知られた傑物を求めてさらに遡ると、レオナルド・ダ・ヴィンチがいます。モナリザを最後まで手放さず、少しづつりタッチしていった生き様には、自己の全生命をこの絵に代弁させようとした執念が感じられます。時代が時代ですから、空を飛べたらいいなとの思いは、そのまま鳥の羽根を人工的に作って打ち振るのではどうかという発想で済みましたが、この時代としてはとんでもない発想だったのでしょう。
●●●コルビジェもダ・ヴィンチも去った時代の人ですから、現在の歴史的大変換期(と皆が言い始めています)には通用しない、という見方もできます。もちろん、そんなことは承知ですが、一方で人間って、ほとんど変わっていないんじゃないか、特に文化とか存在面については、という気もするのです。
人間って、この一世紀あまり、科学や合理性や理性といった言葉で表わされる世界に振り回されたきたものの、愛や情念や嫉妬が無くなったわけではなく、むしろ逆に行き場がなくなってモヤモヤとした空気はどんどん広がっているようにさえ思えるのです。

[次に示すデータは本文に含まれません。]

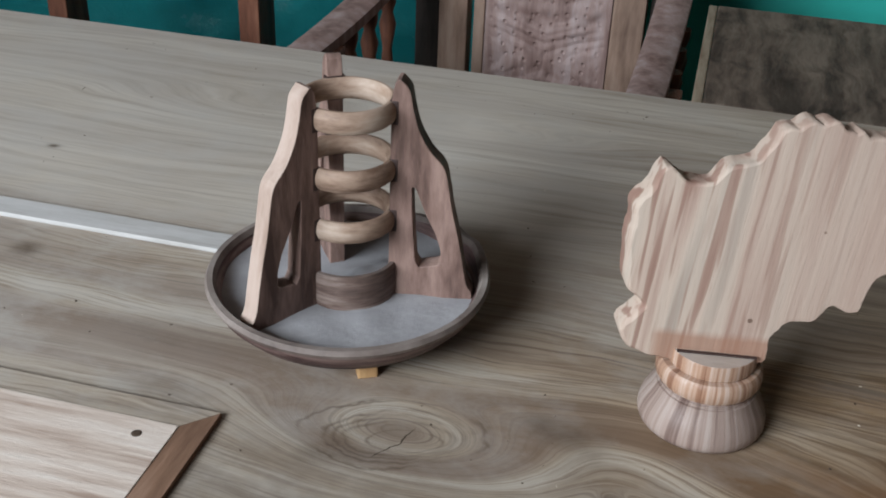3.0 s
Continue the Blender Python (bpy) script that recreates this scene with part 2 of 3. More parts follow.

余談はさておき、イントロは終わりです。後は本文で、ああだ、こうだと検証して、だからこれまでの分類法や仕事の仕方はもうやめよう。新しい「視体系プロ」として社会に打って出よう、という話になります。
(以下破棄:でも、どこかで後補の可能性)
誰を例にとってもいいのですが、ここではアメリカの知られたデザイン会社IDEOのCEO,ティム・ブラウンの考えを借りましょう。
「(デザイナーたちは)人間的に望ましい物事と、技術的・経済的に実行可能な物事を結び付けることで、今日のような製品を生み出してきた(が、それにとどまらない。いまや) 自覚したこともない人々にデザイナーの道具を手渡し、その道具をより幅広い問題に適用するのが、デザイン思考の目的なのだ」
これはデザインの基本的考え方であり、つまりこれもコンセプトであり戦略であるのです。